>> Start GIVEN INFORMATION
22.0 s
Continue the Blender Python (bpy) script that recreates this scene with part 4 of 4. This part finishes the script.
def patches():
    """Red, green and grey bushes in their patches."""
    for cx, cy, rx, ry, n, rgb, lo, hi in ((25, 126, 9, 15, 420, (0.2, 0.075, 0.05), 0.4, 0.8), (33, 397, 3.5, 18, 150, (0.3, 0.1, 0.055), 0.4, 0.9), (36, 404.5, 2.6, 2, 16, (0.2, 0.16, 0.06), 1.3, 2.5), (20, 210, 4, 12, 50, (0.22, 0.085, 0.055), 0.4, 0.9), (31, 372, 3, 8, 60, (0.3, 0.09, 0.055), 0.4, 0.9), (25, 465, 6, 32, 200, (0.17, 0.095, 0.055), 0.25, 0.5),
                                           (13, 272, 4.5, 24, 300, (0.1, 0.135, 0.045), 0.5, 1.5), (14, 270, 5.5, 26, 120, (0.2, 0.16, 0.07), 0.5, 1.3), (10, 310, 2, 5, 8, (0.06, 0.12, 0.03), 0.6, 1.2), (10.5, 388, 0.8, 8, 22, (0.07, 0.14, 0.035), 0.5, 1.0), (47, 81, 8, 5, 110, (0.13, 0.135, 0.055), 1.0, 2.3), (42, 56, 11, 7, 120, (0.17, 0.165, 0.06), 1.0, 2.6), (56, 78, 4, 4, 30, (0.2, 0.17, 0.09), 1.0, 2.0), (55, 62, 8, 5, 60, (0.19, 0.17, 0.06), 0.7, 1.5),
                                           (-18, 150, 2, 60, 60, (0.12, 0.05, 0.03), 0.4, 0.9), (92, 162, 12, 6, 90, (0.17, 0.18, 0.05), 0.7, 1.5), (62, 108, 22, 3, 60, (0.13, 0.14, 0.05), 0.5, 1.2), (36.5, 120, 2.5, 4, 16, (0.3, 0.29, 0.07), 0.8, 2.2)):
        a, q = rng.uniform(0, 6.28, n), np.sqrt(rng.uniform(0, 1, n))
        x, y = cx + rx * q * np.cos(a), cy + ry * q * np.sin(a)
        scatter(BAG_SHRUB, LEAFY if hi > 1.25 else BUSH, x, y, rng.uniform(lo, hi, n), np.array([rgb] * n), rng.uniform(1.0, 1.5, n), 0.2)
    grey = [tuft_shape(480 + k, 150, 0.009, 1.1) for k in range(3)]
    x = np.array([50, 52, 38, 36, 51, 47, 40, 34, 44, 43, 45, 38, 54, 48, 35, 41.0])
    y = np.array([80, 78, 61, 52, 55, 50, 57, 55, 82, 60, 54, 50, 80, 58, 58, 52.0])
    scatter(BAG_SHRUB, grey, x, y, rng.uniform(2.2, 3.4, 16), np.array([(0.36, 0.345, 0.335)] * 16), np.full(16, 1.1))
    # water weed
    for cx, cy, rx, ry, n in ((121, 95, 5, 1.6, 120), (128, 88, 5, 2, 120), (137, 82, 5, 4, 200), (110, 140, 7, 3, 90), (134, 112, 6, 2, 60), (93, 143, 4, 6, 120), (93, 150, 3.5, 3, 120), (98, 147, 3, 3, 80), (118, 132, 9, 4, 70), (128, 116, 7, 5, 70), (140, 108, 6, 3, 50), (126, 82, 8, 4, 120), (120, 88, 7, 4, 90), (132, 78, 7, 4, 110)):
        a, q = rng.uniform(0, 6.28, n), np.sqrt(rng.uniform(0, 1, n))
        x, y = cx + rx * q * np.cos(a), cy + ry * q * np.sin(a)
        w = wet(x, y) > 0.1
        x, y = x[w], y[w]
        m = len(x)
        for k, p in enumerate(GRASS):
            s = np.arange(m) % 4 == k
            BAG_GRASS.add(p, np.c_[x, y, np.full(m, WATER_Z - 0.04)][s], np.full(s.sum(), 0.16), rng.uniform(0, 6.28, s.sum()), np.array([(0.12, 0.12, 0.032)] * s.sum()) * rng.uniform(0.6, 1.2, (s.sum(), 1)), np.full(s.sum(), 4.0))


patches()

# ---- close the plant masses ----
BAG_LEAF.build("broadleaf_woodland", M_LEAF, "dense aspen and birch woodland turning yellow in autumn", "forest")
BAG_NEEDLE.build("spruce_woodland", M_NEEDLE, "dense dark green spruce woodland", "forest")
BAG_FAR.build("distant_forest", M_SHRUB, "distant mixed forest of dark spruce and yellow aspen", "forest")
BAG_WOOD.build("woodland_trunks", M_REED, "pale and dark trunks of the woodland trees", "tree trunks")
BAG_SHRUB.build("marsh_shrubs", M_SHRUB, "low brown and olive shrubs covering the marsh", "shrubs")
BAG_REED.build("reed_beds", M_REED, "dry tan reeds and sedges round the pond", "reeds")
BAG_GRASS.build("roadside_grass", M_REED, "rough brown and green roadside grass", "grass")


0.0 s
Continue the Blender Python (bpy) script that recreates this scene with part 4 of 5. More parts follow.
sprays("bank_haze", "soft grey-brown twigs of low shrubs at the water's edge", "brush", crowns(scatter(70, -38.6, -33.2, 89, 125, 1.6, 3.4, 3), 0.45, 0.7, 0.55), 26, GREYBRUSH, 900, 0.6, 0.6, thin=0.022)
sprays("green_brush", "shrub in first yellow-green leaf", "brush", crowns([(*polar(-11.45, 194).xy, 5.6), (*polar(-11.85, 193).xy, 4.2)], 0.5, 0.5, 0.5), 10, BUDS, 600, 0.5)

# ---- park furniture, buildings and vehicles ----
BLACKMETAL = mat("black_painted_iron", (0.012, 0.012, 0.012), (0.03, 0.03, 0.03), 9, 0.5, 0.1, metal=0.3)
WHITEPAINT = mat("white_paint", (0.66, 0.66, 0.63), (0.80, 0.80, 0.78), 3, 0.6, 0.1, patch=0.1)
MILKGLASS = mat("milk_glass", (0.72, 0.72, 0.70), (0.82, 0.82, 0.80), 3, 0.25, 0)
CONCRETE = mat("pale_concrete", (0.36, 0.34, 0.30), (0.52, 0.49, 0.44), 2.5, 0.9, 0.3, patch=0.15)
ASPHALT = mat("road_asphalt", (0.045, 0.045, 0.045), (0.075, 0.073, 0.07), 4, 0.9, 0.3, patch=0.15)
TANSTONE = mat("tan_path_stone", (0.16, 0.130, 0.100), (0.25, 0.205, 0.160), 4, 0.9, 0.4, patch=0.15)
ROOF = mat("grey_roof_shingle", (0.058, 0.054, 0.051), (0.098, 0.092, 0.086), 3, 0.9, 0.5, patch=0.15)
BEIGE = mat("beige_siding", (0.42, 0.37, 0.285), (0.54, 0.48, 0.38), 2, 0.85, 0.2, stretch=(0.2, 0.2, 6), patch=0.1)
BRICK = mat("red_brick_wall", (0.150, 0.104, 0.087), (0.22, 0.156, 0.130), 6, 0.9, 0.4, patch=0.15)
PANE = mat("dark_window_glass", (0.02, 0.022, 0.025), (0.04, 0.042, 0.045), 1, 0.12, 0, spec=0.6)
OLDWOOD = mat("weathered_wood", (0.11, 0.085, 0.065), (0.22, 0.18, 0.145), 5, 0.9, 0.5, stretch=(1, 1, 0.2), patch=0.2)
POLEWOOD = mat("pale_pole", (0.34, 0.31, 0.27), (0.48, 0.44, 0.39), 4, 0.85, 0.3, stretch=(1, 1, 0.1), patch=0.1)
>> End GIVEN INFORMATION
>> Start GIVEN INFORMATION
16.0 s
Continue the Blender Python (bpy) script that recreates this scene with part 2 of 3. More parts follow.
>> End GIVEN INFORMATION
**AIM OF THE EXERCISE:** Pull out each line of the records holding the string "More".

**WRITTEN RESPONSE:**
Continue the Blender Python (bpy) script that recreates this scene with part 4 of 5. More parts follow.
Continue the Blender Python (bpy) script that recreates this scene with part 2 of 3. More parts follow.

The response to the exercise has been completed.